Why Performance Is a Feature
Performance is often relegated to “we’ll optimize later.” Later never comes, or it comes as a fire drill when users complain or when a competitor is faster. This essay makes the case that performance is a feature, one that should be specified, measured, and shipped like any other, and outlines how to treat it that way.
The case for performance as feature
Users notice slow. They might not articulate “LCP” or “TTI,” but they feel lag, they feel jank, and they leave. The data is clear: every 100ms delay in load time can cost conversion; every extra second increases bounce. On mobile and on slow networks, the effect is larger. So performance is not a technical detail; it’s a direct input to business outcomes. That makes it a feature: something we promise to the user. “This site loads quickly and responds when you tap” is a promise. We should design for it, test for it, and ship it.
Performance also affects perception of quality. A fast, smooth experience feels more trustworthy and more polished. A slow, janky one feels broken even if the content is good. So performance is part of the product’s personality. Treat it that way.
Specify it
If performance is a feature, it needs a spec. That means: define the metrics (e.g. LCP, FID, CLS, TTI), set targets (e.g. LCP under 2.5s on 4G, CLS under 0.1), and make them part of the definition of done. Without a number, “fast” is vague. With a number, you can measure, track, and regress. Put the targets in the product or engineering doc. Make them visible in dashboards and in CI.
Measure and enforce
Measurement has to be continuous. Use Lighthouse in CI and fail or warn when scores drop below the bar. Use real-user metrics (e.g. CrUX) when you can, so you see what users actually experience. Track trends: are we getting faster or slower over time? If a release regresses performance, it’s a bug, not a tradeoff, unless the tradeoff is explicit and agreed.
Enforcement means: no ship if we’re below the bar, unless there’s an exception and a plan to fix. That sounds strict, but it’s the only way to prevent the slow creep of “we’ll fix it later.” Performance regressions are easy to introduce and painful to fix in bulk. Catching them at merge time is cheap.

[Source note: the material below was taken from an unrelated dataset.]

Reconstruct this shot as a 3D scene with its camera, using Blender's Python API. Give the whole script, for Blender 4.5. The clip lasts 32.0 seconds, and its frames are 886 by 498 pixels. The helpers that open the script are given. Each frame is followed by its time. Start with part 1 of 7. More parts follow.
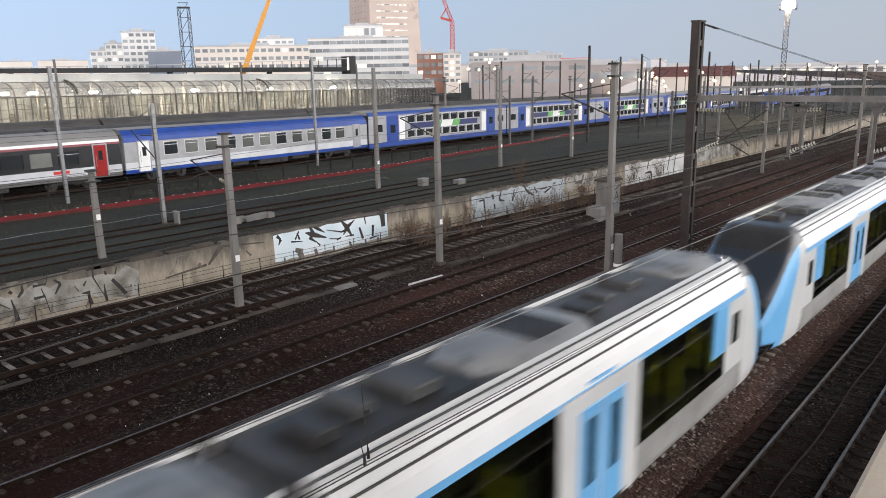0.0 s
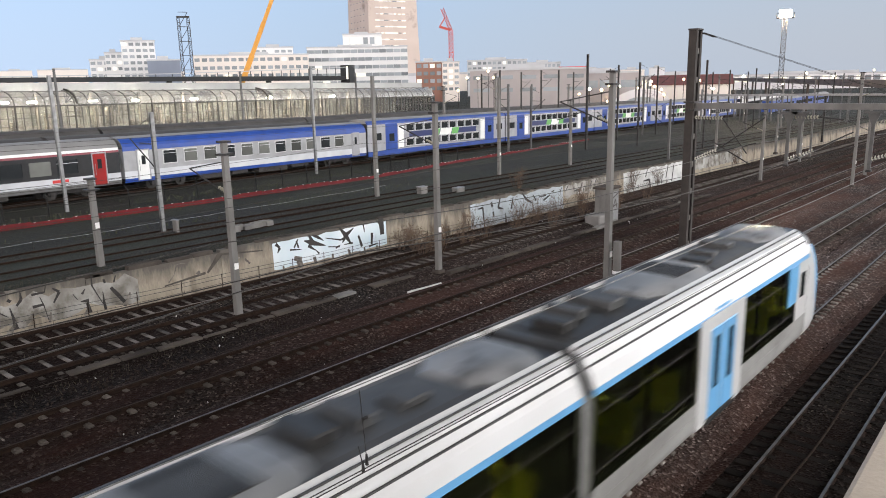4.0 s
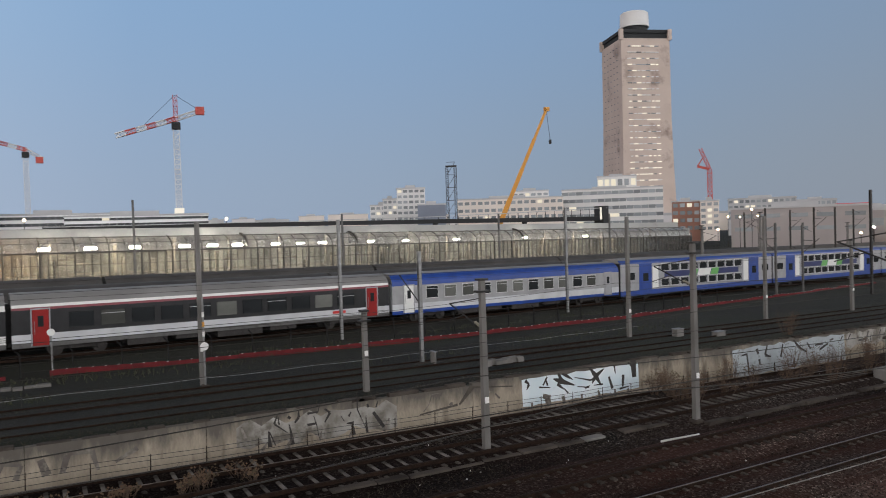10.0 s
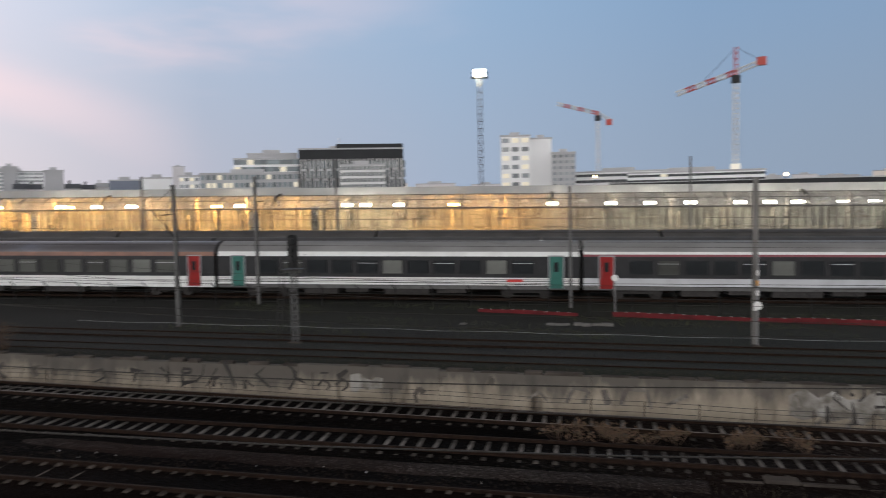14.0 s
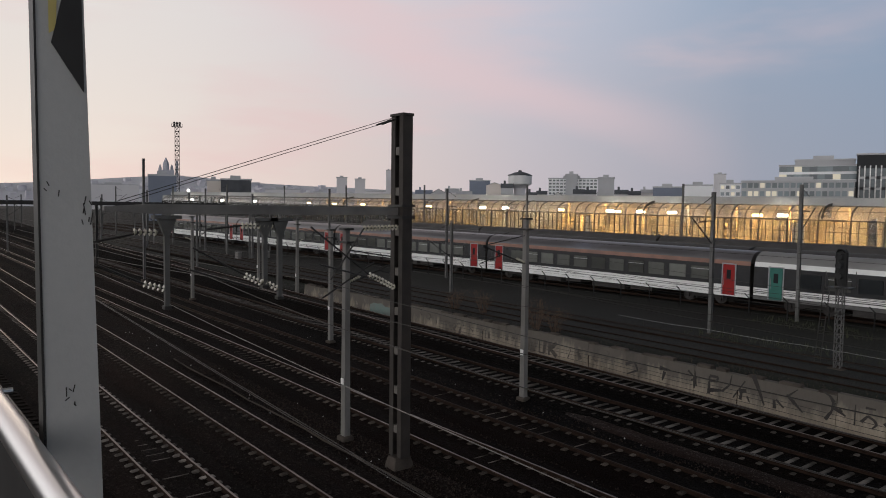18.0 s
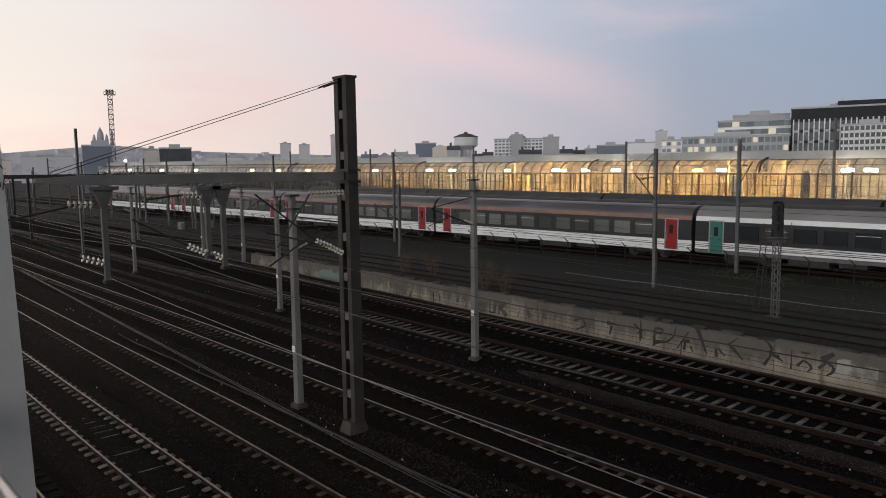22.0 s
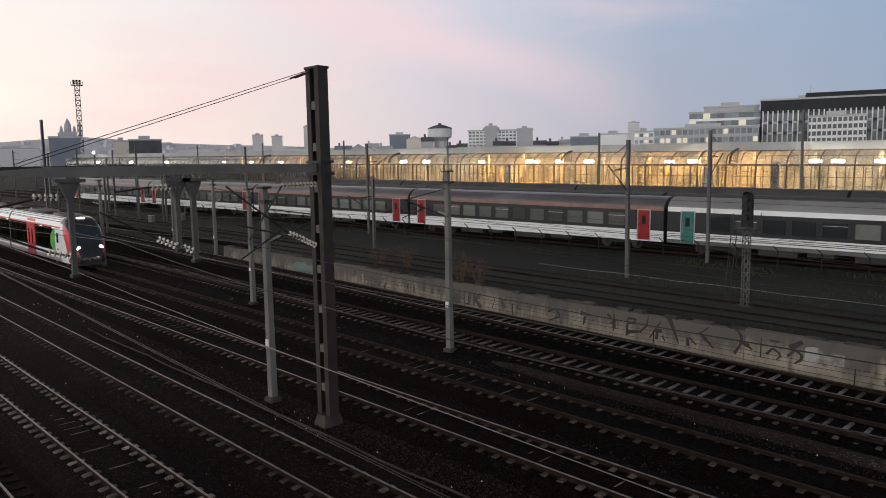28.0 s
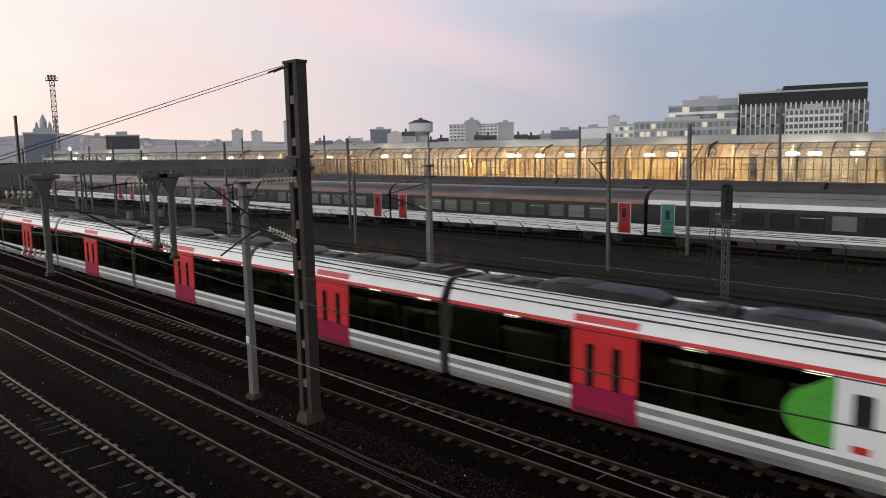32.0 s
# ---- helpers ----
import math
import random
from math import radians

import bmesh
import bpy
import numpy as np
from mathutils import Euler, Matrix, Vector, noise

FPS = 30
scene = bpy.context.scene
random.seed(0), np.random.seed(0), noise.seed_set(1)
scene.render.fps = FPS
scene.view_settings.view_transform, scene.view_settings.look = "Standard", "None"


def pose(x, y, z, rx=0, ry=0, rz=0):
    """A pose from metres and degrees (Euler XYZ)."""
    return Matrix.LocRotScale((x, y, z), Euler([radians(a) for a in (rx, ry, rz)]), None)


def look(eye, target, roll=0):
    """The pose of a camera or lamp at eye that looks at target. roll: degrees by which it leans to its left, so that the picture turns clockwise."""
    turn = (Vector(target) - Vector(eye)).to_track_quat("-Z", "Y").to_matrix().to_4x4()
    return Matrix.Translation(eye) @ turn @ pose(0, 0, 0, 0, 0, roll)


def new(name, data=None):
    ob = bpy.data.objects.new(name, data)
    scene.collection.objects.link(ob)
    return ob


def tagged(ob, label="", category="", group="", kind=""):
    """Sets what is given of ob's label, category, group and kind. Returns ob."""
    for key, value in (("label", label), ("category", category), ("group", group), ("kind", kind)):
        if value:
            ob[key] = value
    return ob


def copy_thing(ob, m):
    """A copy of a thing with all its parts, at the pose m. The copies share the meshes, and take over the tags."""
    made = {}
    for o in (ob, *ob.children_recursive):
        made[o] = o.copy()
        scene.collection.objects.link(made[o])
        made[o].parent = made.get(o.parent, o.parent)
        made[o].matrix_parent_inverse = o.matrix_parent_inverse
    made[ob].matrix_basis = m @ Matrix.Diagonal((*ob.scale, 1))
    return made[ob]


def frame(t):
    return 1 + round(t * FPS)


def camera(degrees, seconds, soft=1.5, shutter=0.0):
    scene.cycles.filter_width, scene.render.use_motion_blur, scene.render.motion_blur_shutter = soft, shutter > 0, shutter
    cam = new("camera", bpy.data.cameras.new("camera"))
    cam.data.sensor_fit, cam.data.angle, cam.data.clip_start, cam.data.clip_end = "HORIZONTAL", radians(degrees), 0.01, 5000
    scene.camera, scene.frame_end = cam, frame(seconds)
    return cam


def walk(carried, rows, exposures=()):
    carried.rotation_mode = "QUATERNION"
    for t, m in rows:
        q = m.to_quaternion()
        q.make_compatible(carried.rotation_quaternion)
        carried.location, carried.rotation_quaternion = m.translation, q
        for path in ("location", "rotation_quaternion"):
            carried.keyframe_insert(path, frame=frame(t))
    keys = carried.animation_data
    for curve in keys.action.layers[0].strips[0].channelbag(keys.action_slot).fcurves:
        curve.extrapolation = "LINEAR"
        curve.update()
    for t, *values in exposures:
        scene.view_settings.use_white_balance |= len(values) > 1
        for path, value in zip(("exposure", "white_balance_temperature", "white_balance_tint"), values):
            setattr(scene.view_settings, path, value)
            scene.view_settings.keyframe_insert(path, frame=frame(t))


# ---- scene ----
# the phone brightens the first view and darkens as it turns to the bright sky
EXPO = [(0.0, 1.07), (3.5, 1.07), (5.5, 1.44), (6.0, 1.43), (6.5, 1.22), (7.0, 0.88), (8.0, 0.47), (9.0, 0.3), (11.0, 0.08), (13.0, 0.13), (15.0, -0.08), (18.0, -0.42), (20.0, -0.37), (22.0, -0.23), (26.0, -0.09), (32.0, -0.09)]
# ---- camera ----
cam = camera(62.35, 32.0, soft=0.95, shutter=0.5)
PATH = [
    (0.0, pose(0.208, 0.060, 8.624, 76.473, 1.188, -49.631)),
    (0.5, pose(0.221, 0.059, 8.616, 76.380, 1.210, -49.570)),
    (1.0, pose(0.220, 0.076, 8.615, 76.595, 1.230, -49.793)),
    (1.5, pose(0.221, 0.099, 8.614, 76.625, 1.325, -50.020)),
    (2.0, pose(0.221, 0.092, 8.610, 76.529, 1.304, -50.003)),
    (2.5, pose(0.198, 0.054, 8.620, 76.744, 1.379, -49.938)),
    (3.0, pose(0.186, 0.037, 8.619, 77.006, 1.331, -49.905)),
    (3.5, pose(0.202, 0.039, 8.604, 77.226, 1.211, -49.743)),
    (5.5, pose(0.192, 0.048, 8.602, 76.514, 1.619, -49.554)),
    (6.0, pose(0.189, 0.023, 8.630, 77.671, 1.610, -48.719)),
    (6.5, pose(0.161, 0.013, 8.669, 80.789, 1.605, -45.459)),
    (7.0, pose(0.093, -0.015, 8.680, 83.941, 1.188, -42.084)),
    (7.5, pose(0.100, -0.047, 8.674, 86.427, 1.501, -40.136)),
    (8.0, pose(0.141, -0.007, 8.673, 88.095, 1.929, -38.761)),
    (8.5, pose(0.095, -0.056, 8.663, 88.570, 2.106, -37.878)),
    (9.0, pose(0.066, -0.082, 8.661, 88.727, 1.947, -35.122)),
    (9.5, pose(0.043, -0.098, 8.663, 88.636, 1.952, -32.519)),
    (10.0, pose(0.049, -0.060, 8.641, 88.418, 1.814, -30.310)),
    (10.5, pose(0.043, -0.012, 8.628, 88.311, 1.621, -28.790)),
    (11.0, pose(0.078, 0.046, 8.654, 88.103, 1.767, -25.505)),
    (11.5, pose(0.053, -0.007, 8.614, 87.842, 2.096, -23.349)),
    (12.0, pose(-0.013, 0.010, 8.614, 85.379, 1.081, -16.759)),
    (12.5, pose(-0.032, 0.065, 8.611, 86.066, 2.542, -10.832)),
    (13.0, pose(-0.060, 0.086, 8.611, 85.821, 2.164, -5.235)),
    (13.5, pose(-0.069, 0.045, 8.608, 86.135, 2.281, 3.227)),
    (14.0, pose(-0.092, 0.072, 8.602, 86.161, 1.277, 11.091)),
    (14.5, pose(-0.097, 0.061, 8.605, 86.393, 1.149, 18.992)),
    (15.0, pose(-0.110, 0.022, 8.606, 86.399, 0.675, 25.621)),
    (15.5, pose(-0.087, -0.019, 8.624, 86.273, 0.096, 32.637)),
    (17.5, pose(-0.054, -0.110, 8.584, 87.239, -0.659, 50.915)),
    (18.0, pose(-0.050, -0.113, 8.585, 86.959, -0.674, 51.425)),
    (18.5, pose(-0.053, -0.112, 8.583, 86.447, -0.071, 51.269)),
    (19.0, pose(-0.062, -0.102, 8.581, 85.923, 0.163, 50.359)),
    (19.5, pose(-0.054, -0.100, 8.575, 85.853, 0.475, 49.714)),
    (20.0, pose(-0.056, -0.092, 8.581, 85.711, 0.822, 49.388)),
    (20.5, pose(-0.062, -0.077, 8.577, 85.381, 0.981, 48.899)),
    (21.0, pose(-0.070, -0.070, 8.569, 84.875, 0.742, 48.416)),
    (21.5, pose(-0.092, -0.043, 8.566, 84.235, 0.822, 47.727)),
    (22.0, pose(-0.087, -0.065, 8.562, 84.095, 0.886, 47.284)),
    (22.5, pose(-0.094, -0.062, 8.567, 83.915, 0.906, 47.021)),
    (23.0, pose(-0.089, -0.068, 8.564, 84.000, 0.868, 46.892)),
    (23.5, pose(-0.091, -0.065, 8.566, 83.917, 0.839, 46.802)),
    (24.0, pose(-0.092, -0.060, 8.563, 83.538, 0.887, 46.532)),
    (24.5, pose(-0.104, -0.056, 8.567, 83.452, 0.698, 46.575)),
    (25.0, pose(-0.094, -0.065, 8.566, 83.629, 0.524, 46.278)),
    (25.5, pose(-0.090, -0.061, 8.565, 83.795, 0.702, 46.085)),
    (27.5, pose(-0.105, -0.021, 8.560, 83.447, 0.864, 45.580)),
    (28.0, pose(-0.107, -0.015, 8.560, 83.408, 0.978, 45.283)),
    (28.5, pose(-0.113, -0.005, 8.559, 83.350, 1.055, 45.204)),
    (29.0, pose(-0.107, -0.004, 8.554, 83.599, 1.050, 44.995)),
    (29.5, pose(-0.103, -0.019, 8.557, 83.456, 1.021, 45.013)),
    (30.0, pose(-0.110, -0.015, 8.557, 83.202, 0.958, 44.726)),
    (30.5, pose(-0.108, -0.008, 8.558, 83.279, 1.008, 44.527)),
    (31.0, pose(-0.115, 0.008, 8.557, 83.199, 1.078, 44.324)),
    (31.5, pose(-0.112, 0.010, 8.552, 83.049, 1.245, 44.215)),
    (32.0, pose(-0.145, 0.053, 8.551, 82.955, 1.276, 43.831)),
]
walk(cam, PATH, EXPO)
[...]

Design for performance from the start
The best way to hit performance targets is to design for them from the start. That means: a performance budget (so much JS, so much CSS, so many images), critical path awareness (what blocks first paint?), and a default of “small and fast.” If you add a heavy library or a big image, the budget should complain. If you block the main thread for hundreds of milliseconds, the metrics should show it. Making performance visible in the development loop prevents the “big rewrite to make it fast” later.
Summary
Performance is a feature: it affects conversion, retention, and trust, and it should be specified, measured, and enforced like any other feature. Specify with metrics and targets; measure continuously in CI and in the field; enforce by failing the build or blocking the ship when we’re below the bar. Design for performance from the start with budgets and critical-path discipline. When we do that, “we’ll optimize later” becomes “we’re already fast.”